**DATA PROVIDED:**
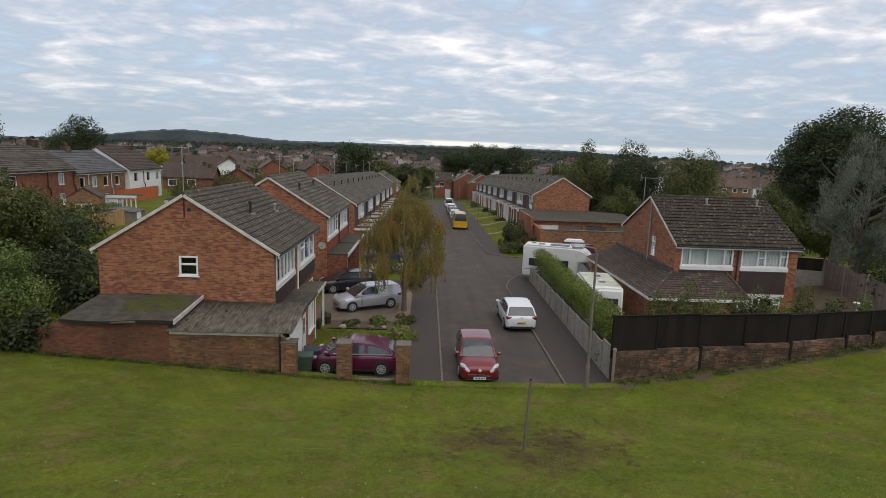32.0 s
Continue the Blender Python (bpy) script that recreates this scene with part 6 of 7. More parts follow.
random.seed(17)
for i in range(5):
    x = -11.6 + i * 0.75 + random.uniform(-0.1, 0.1)
    r = random.uniform(0.10, 0.22)
    ring = lambda k, z: [(r * k * math.cos(6.283 * j / 7) * (1 + 0.15 * ((j * 5 + i) % 3)), r * k * math.sin(6.283 * j / 7), z) for j in range(7)]
    thing("border_stone", Mesh().loft([ring(0.9, -0.05), ring(1.0, r * 0.4), ring(0.6, r * 0.8)]), (M_CONCRETE, M_KERB, M_BARK)[i % 3], "rough pale stone edging the flower bed", "stone", "bed edging", bevel=0.02, m=pose(x, 29.5 + 0.15 * (i % 2), road_z(29.5) + 0.04))
for x, y, r, h in ((-12.9, 29.3, 0.16, 0.3), (-12.6, 30.4, 0.2, 0.35), (-13.0, 31.2, 0.14, 0.28)):
    p = group_of("plant_pot", pose(x, y, road_z(y)), "brown plant pot beside the porch", "pot", "pots")
    part("pot", Mesh().tube([(0, 0, 0), (0, 0, h), (0, 0, h + 0.03)], [r * 0.75, r, r * 1.08], 12), M_PANEL_BROWN, p)
    part("plant", leaf_mesh("plant", [(0, 0, h + 0.12, r, r, 0.16)], 120, 0.05, M_LEAF_MID, np.random.default_rng(int(x * -10))), M_LEAF_MID, p)
# ---- houses on the left behind the shrubs ----
l0 = group_of("house", pose(-37.2, 31.2, 2.1, 0, 0, 90), "red brick house with white bargeboards behind the shrubs", "house")
house_shell(l0, 9.5, 5.6, 4.75, 6.4, M_BRICK_RED, M_TILE, front_holes=[(0.8, 2.0, 3.3, 4.4), (6.5, 8.0, 3.3, 4.4)])
window(l0, 0.8, 2.0, 3.3, 4.4, 0.02, (1, 1), None, 0.5)
window(l0, 6.5, 8.0, 3.3, 4.4, 0.02, (1, 1, 1), None, 0.5)
drainpipe(l0, [(0.35, -0.08, 4.6), (0.35, -0.08, 0)], 0.05)
part("porch_roof", Mesh().box(-0.9, -0.002, 1.3, 3.0, 1.9, 2.02), M_FELT, l0, "dark canopy over the side door")
part("side_door", Mesh().box(-0.05, -0.002, 1.5, 2.5, 0, 1.85), M_BLACK, l0)

wh = group_of("white_house", pose(-45.26, 23.66, 2.1, 0, 0, 73) @ Matrix.Diagonal((0.87, 1.0, 1.0, 1.0)), "white rendered cottage with gable and open window", "house")
WHG = [(1.25, 2.75, 3.05, 4.45), (1.25, 2.75, 0.4, 1.85)]
part("gable_wall", holed_wall(0, 4.0, -0.8, 5.35, WHG, 0, 0.26, (1.8, 6.7)), M_RENDER, wh)
part("side_wall", Mesh().box(3.74, 4.0, 0.26, 8, -0.8, 5.35), M_RENDER, wh)
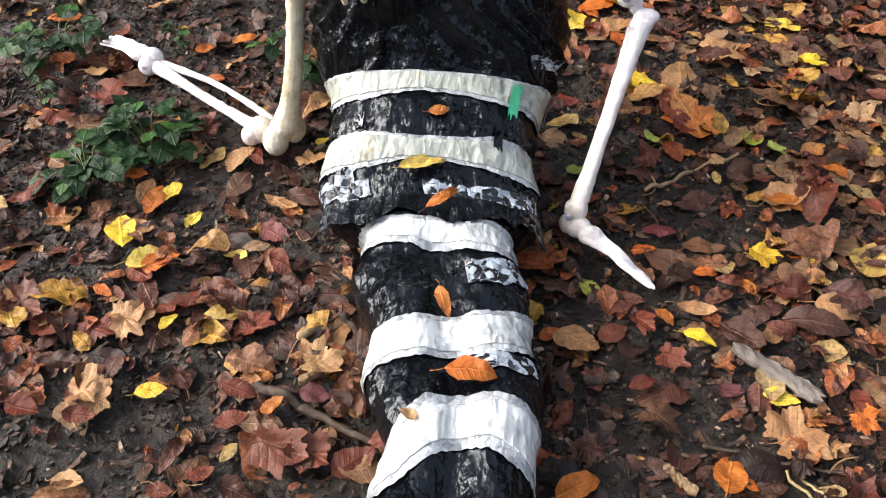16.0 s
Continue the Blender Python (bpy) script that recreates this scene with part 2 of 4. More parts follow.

**WORK TO COMPLETE:** Pictures in the records should not appear in your copy, but everything else must be transcribed exactly.

**REPLY:**
32.0 s
Continue the Blender Python (bpy) script that recreates this scene with part 6 of 7. More parts follow.
random.seed(17)
for i in range(5):
    x = -11.6 + i * 0.75 + random.uniform(-0.1, 0.1)
    r = random.uniform(0.10, 0.22)
    ring = lambda k, z: [(r * k * math.cos(6.283 * j / 7) * (1 + 0.15 * ((j * 5 + i) % 3)), r * k * math.sin(6.283 * j / 7), z) for j in range(7)]
    thing("border_stone", Mesh().loft([ring(0.9, -0.05), ring(1.0, r * 0.4), ring(0.6, r * 0.8)]), (M_CONCRETE, M_KERB, M_BARK)[i % 3], "rough pale stone edging the flower bed", "stone", "bed edging", bevel=0.02, m=pose(x, 29.5 + 0.15 * (i % 2), road_z(29.5) + 0.04))
for x, y, r, h in ((-12.9, 29.3, 0.16, 0.3), (-12.6, 30.4, 0.2, 0.35), (-13.0, 31.2, 0.14, 0.28)):
    p = group_of("plant_pot", pose(x, y, road_z(y)), "brown plant pot beside the porch", "pot", "pots")
    part("pot", Mesh().tube([(0, 0, 0), (0, 0, h), (0, 0, h + 0.03)], [r * 0.75, r, r * 1.08], 12), M_PANEL_BROWN, p)
    part("plant", leaf_mesh("plant", [(0, 0, h + 0.12, r, r, 0.16)], 120, 0.05, M_LEAF_MID, np.random.default_rng(int(x * -10))), M_LEAF_MID, p)
# ---- houses on the left behind the shrubs ----
l0 = group_of("house", pose(-37.2, 31.2, 2.1, 0, 0, 90), "red brick house with white bargeboards behind the shrubs", "house")
house_shell(l0, 9.5, 5.6, 4.75, 6.4, M_BRICK_RED, M_TILE, front_holes=[(0.8, 2.0, 3.3, 4.4), (6.5, 8.0, 3.3, 4.4)])
window(l0, 0.8, 2.0, 3.3, 4.4, 0.02, (1, 1), None, 0.5)
window(l0, 6.5, 8.0, 3.3, 4.4, 0.02, (1, 1, 1), None, 0.5)
drainpipe(l0, [(0.35, -0.08, 4.6), (0.35, -0.08, 0)], 0.05)
part("porch_roof", Mesh().box(-0.9, -0.002, 1.3, 3.0, 1.9, 2.02), M_FELT, l0, "dark canopy over the side door")
part("side_door", Mesh().box(-0.05, -0.002, 1.5, 2.5, 0, 1.85), M_BLACK, l0)

wh = group_of("white_house", pose(-45.26, 23.66, 2.1, 0, 0, 73) @ Matrix.Diagonal((0.87, 1.0, 1.0, 1.0)), "white rendered cottage with gable and open window", "house")
WHG = [(1.25, 2.75, 3.05, 4.45), (1.25, 2.75, 0.4, 1.85)]
part("gable_wall", holed_wall(0, 4.0, -0.8, 5.35, WHG, 0, 0.26, (1.8, 6.7)), M_RENDER, wh)
part("side_wall", Mesh().box(3.74, 4.0, 0.26, 8, -0.8, 5.35), M_RENDER, wh)
16.0 s
Continue the Blender Python (bpy) script that recreates this scene with part 2 of 4. More parts follow.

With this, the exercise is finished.